Algérie: un espoir d’amélioration avec la nouvelle loi sur le pétrole

En Algérie, la production pétrolière se réduit d’année en année. Elle est passée de 1,2 Mbpj en 2010 à 927 000 bpj en 2021. Pour les experts, la production algérienne devrait atteindre environ 1Mbpj en 2022 avec un espoir d’amélioration depuis l’adoption de la nouvelle loi sur les investissements étrangers dans le secteur. Quant à l’Angola, sa production reste marginale avec 1,12Mbpj en 2021. En 2022, le pays du sud-ouest du continent ne devrait pas produire plus de 1,1Mbpj. Enfin, en Égypte, la production pétrolière a enregistré une baisse importante au cours de la dernière décennie. Elle devrait produire environ 530 000 bpj en 2022, contre 540 000 bpj en 2021.

Un manque d’investissements

L’état de la production pétrolière en Afrique tient principalement aux difficultés que ces pays ont de rassembler les investisseurs. Le principal handicap du continent est de souffrir d’un manque d’investissements dans de nouvelles infrastructures. Alors, la hausse du prix des hydrocarbures en raison de la crise en Ukraine peut s’avérer être une opportunité pour les producteurs africains de pétrole et une occasion inespérée de nouveaux investissements dans ce secteur. « Les investissements réalisés dans cette filière ont surtout porté sur l’exploration et la production », indique Hendrik Malan, président du cabinet de consultant Frost & Sullivan, dans un entretien publié par l’African Energy Chamber.

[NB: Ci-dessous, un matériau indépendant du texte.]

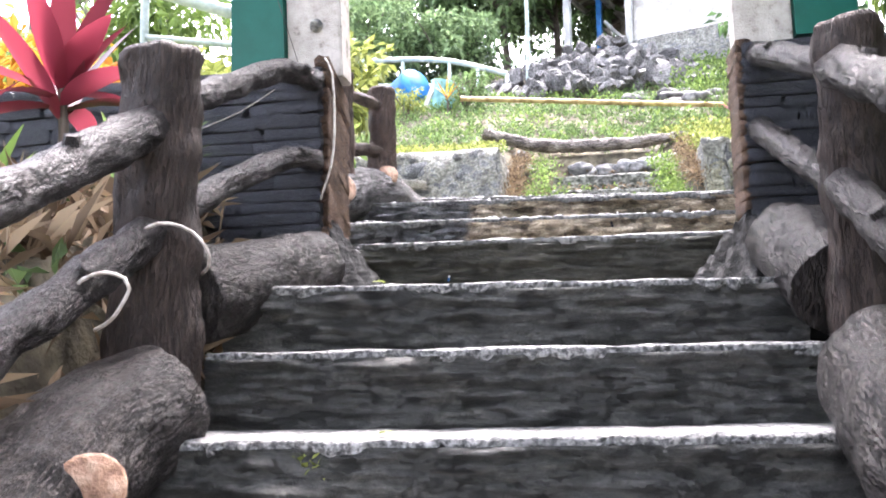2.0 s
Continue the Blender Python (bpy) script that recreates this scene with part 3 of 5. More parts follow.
# underside and top of the arch
LOW = [(0.72 * math.cos(a), 4.545 + 0.27 * math.sin(a)) for a in np.linspace(math.pi, 0, 25)]
TOPS = [(1.13, 4.70), (0.78, 4.70)] + [(x, 4.70 + 0.20 * (1 - (x / 0.78) ** 2) ** 0.8) for x in np.linspace(0.74, -0.74, 31)] + [(-0.78, 4.70), (-1.16, 4.70)]
strip("green_arch", [(-1.135, 3.36), (-0.92, 3.36), (-0.96, 4.42), (-0.74, 4.545)] + LOW[1:-1] + [(0.74, 4.545), (0.92, 4.40), (0.93, 3.36), (1.135, 3.36)] + TOPS, 3.575, 3.75, GREEN, gate, "green gloss-painted arch", 0)
for s in (-1, 1):
    prof = [(-0.915, 3.345), (-0.70, 3.345), (-0.738, 4.55), (-0.955, 4.41)] if s < 0 else [(0.925, 3.345), (0.73, 3.345), (0.715, 4.535), (0.915, 4.39)]
    jamb = strip("jamb", prof, 3.60, 3.73, CONCRETE, gate, "bare pitted concrete jamb")
    for z in (4.24, 4.05, 3.73, 3.55):
        hole = tube([(s * (0.80 + 0.02 * (z - 3.4)), 3.588, z), (s * (0.80 + 0.02 * (z - 3.4)), 3.606, z)], 0.026, 16, 0.02, 0.002)
        part("hole", hole, STONEWALL, jamb, "dark round pit")
    lg = tube([(s * 1.06, 3.64, 4.63), (s * 1.2, 3.6, 4.66), (s * 1.24, 3.58, 4.665)], [0.05, 0.06, 0.045], 16, 0.02, 0.006, s + 2)
    part("log_end", lg, BARK_BROWN, gate, "brown rounded log end")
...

Une utilisation à bon escient des bénéfices engrangés

En vendant leurs productions sur les marchés internationaux, les sociétés productrices en Afrique vont engranger des bénéfices. « La question demeure de savoir si ces bénéfices seront utilisés à bon escient en relocalisant le raffinage et en investissant plus dans des infrastructures locales pour stimuler la consommation locale. » Des revenus que le consultant espère aussi voir dans la diversification de l’économie. Dans son analyse, le président de Frost & Sullivan estime que la croissance de cette filière se fera d’abord pour les économies locales dans un but de réduire la pauvreté et d’accompagner la croissance économique.